(3D scene code data)
-- Begin --
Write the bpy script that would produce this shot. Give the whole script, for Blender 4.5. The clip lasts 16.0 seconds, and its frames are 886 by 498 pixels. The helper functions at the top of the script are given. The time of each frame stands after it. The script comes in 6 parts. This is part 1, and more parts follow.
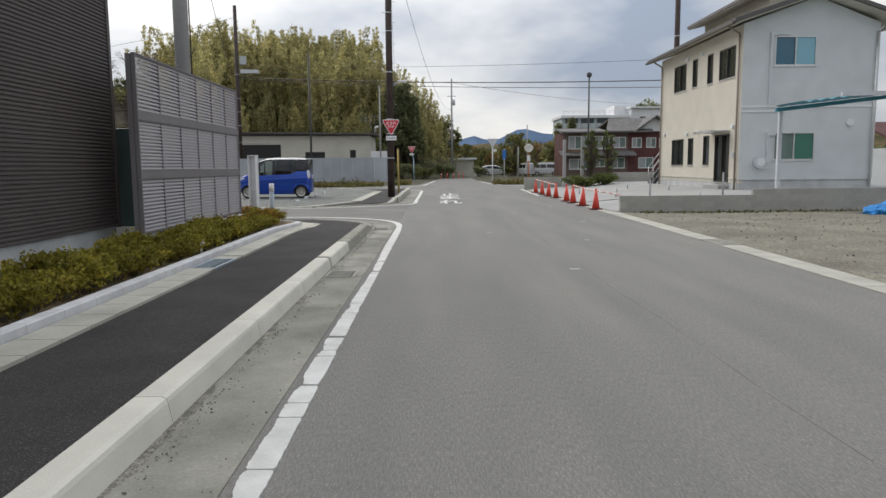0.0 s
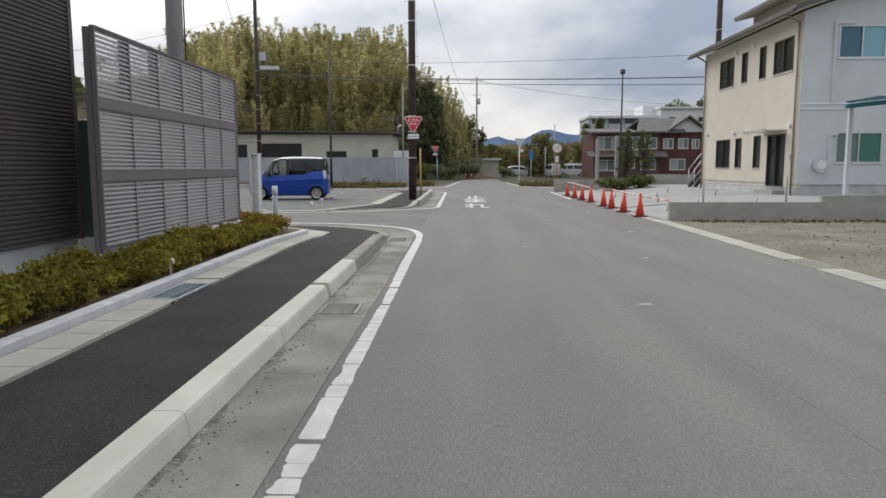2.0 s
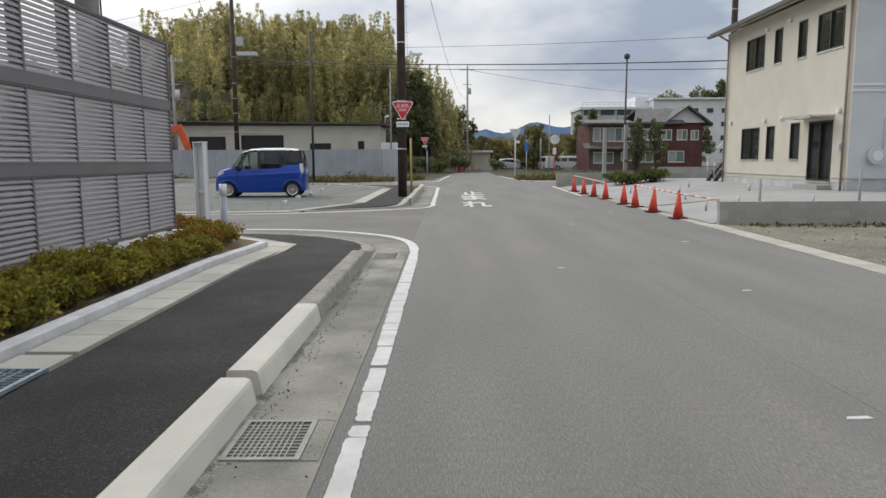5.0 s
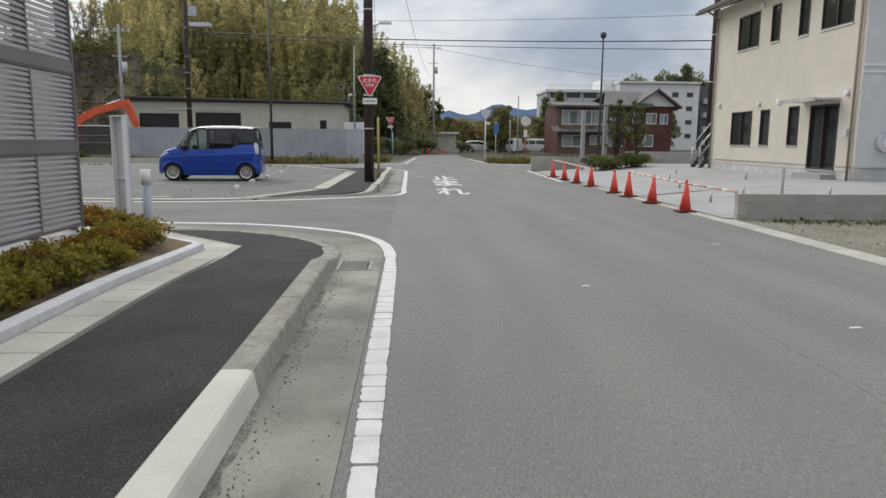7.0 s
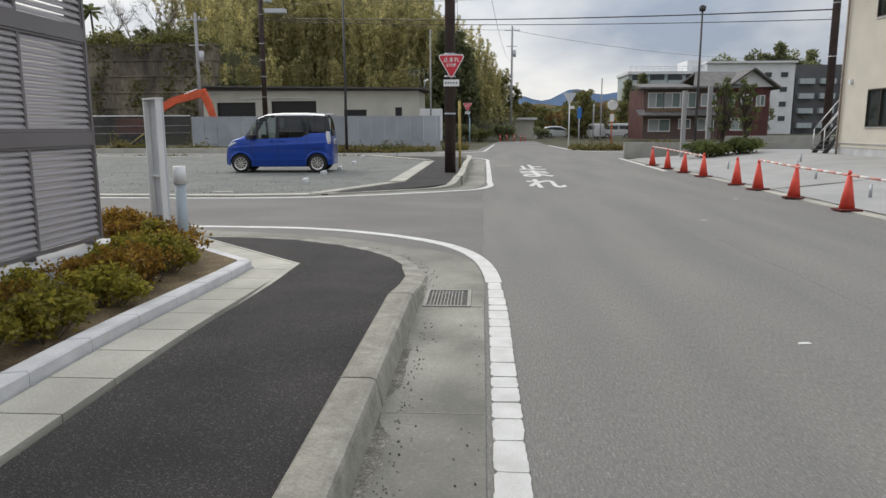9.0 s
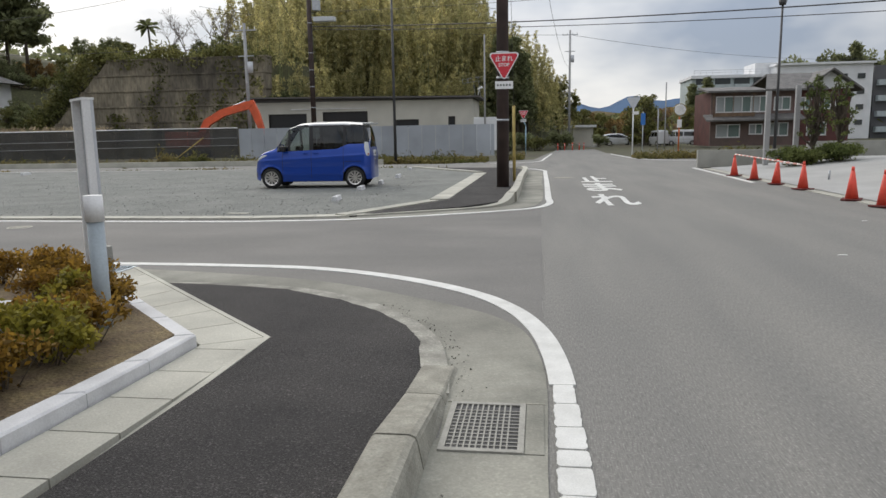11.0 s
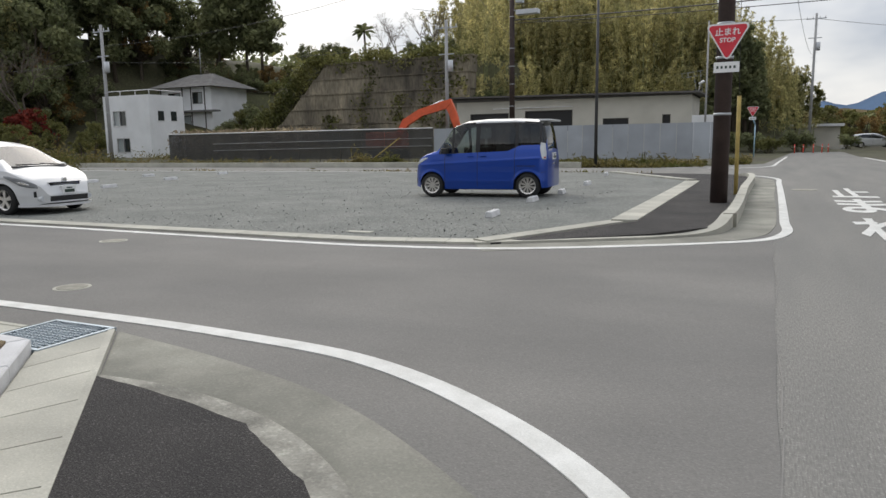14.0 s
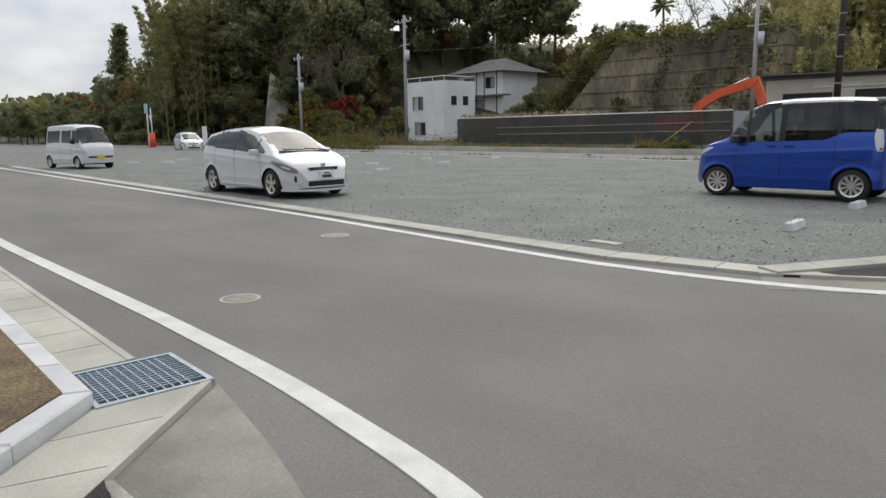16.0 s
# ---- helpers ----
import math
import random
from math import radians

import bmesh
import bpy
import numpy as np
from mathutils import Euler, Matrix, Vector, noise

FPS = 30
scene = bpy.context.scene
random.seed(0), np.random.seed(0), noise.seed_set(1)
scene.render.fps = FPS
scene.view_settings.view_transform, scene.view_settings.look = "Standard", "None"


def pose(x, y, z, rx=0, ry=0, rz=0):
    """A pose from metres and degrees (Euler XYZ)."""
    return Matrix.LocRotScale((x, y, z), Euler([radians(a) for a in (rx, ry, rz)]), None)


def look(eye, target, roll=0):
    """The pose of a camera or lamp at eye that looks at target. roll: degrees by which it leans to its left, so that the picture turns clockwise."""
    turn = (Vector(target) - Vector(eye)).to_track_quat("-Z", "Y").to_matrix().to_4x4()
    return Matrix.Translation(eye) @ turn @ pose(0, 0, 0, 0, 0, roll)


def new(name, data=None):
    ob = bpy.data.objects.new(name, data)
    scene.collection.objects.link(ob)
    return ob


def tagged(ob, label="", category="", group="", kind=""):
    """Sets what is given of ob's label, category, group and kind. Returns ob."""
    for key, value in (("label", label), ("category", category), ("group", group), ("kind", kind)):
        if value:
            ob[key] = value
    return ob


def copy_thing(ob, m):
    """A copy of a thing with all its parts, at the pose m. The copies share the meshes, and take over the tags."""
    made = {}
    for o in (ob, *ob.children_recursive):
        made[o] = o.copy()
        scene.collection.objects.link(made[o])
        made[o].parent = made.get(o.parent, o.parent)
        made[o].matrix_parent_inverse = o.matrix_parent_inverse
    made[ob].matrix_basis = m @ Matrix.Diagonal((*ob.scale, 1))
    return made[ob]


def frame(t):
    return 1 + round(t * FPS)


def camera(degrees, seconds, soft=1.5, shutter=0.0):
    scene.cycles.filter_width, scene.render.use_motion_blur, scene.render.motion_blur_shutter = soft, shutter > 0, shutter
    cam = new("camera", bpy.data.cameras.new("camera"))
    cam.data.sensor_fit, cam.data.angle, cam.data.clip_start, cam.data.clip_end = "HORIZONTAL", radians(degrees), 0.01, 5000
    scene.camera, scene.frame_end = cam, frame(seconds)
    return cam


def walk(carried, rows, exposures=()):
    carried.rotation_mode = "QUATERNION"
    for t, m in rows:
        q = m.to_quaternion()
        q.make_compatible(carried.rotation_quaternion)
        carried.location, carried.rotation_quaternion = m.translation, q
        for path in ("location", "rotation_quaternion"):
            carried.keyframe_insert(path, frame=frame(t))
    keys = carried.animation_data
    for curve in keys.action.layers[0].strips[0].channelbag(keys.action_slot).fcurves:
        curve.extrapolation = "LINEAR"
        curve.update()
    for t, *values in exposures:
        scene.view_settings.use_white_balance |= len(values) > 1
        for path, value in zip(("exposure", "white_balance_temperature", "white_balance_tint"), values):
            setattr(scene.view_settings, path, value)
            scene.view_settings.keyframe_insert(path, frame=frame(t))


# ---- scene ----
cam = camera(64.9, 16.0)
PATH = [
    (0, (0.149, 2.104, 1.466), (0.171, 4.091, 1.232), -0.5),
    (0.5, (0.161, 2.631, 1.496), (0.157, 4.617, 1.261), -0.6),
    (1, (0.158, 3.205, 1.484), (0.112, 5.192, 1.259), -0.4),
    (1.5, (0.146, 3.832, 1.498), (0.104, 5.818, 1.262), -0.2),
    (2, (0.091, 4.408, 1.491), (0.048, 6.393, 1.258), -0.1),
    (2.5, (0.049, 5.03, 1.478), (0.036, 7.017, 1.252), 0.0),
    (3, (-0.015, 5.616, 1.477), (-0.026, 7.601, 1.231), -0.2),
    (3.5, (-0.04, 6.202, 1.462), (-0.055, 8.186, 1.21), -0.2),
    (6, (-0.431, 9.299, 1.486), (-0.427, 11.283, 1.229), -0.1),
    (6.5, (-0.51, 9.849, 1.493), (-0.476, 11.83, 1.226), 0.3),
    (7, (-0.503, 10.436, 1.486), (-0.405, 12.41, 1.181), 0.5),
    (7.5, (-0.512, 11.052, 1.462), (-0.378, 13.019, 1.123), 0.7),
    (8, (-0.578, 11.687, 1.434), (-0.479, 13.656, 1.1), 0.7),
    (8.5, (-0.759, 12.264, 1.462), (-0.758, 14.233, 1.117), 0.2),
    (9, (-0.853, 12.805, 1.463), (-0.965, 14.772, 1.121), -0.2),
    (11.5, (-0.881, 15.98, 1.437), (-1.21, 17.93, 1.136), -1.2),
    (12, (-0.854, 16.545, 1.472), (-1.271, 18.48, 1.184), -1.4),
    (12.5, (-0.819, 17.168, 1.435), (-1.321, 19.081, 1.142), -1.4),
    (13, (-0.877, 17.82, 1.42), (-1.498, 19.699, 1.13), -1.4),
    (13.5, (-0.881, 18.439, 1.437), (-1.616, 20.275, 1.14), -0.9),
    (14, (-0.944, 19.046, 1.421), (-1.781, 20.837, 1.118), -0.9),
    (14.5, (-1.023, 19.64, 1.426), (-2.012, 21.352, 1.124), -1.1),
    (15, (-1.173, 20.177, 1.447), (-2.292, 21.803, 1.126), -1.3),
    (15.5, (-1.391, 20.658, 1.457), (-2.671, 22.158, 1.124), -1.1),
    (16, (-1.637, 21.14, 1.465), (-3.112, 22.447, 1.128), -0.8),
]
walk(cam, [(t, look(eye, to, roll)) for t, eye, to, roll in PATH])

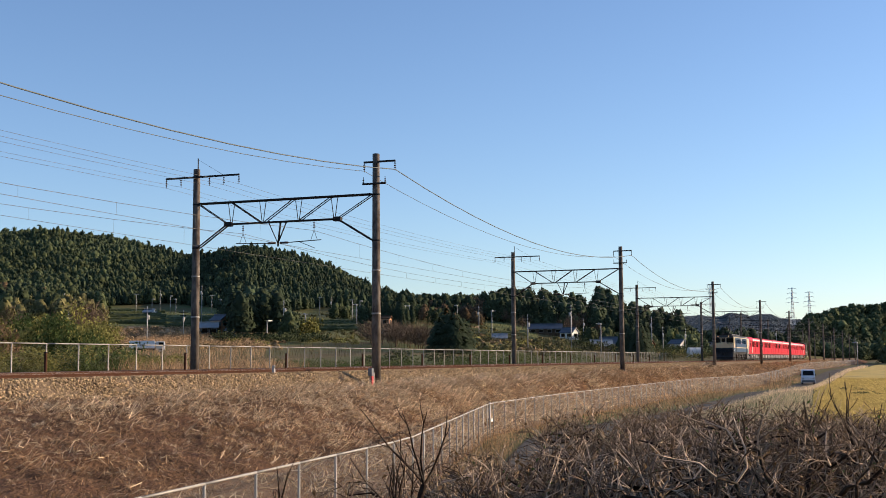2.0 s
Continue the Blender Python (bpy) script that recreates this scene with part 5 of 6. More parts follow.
-- End --
**Instructions to follow:**
Look through the entries above. Extract each line with the word "None".

**Solution:**
scene.view_settings.view_transform, scene.view_settings.look = "Standard", "None"
    return Matrix.LocRotScale((x, y, z), Euler([radians(a) for a in (rx, ry, rz)]), None)
def new(name, data=None):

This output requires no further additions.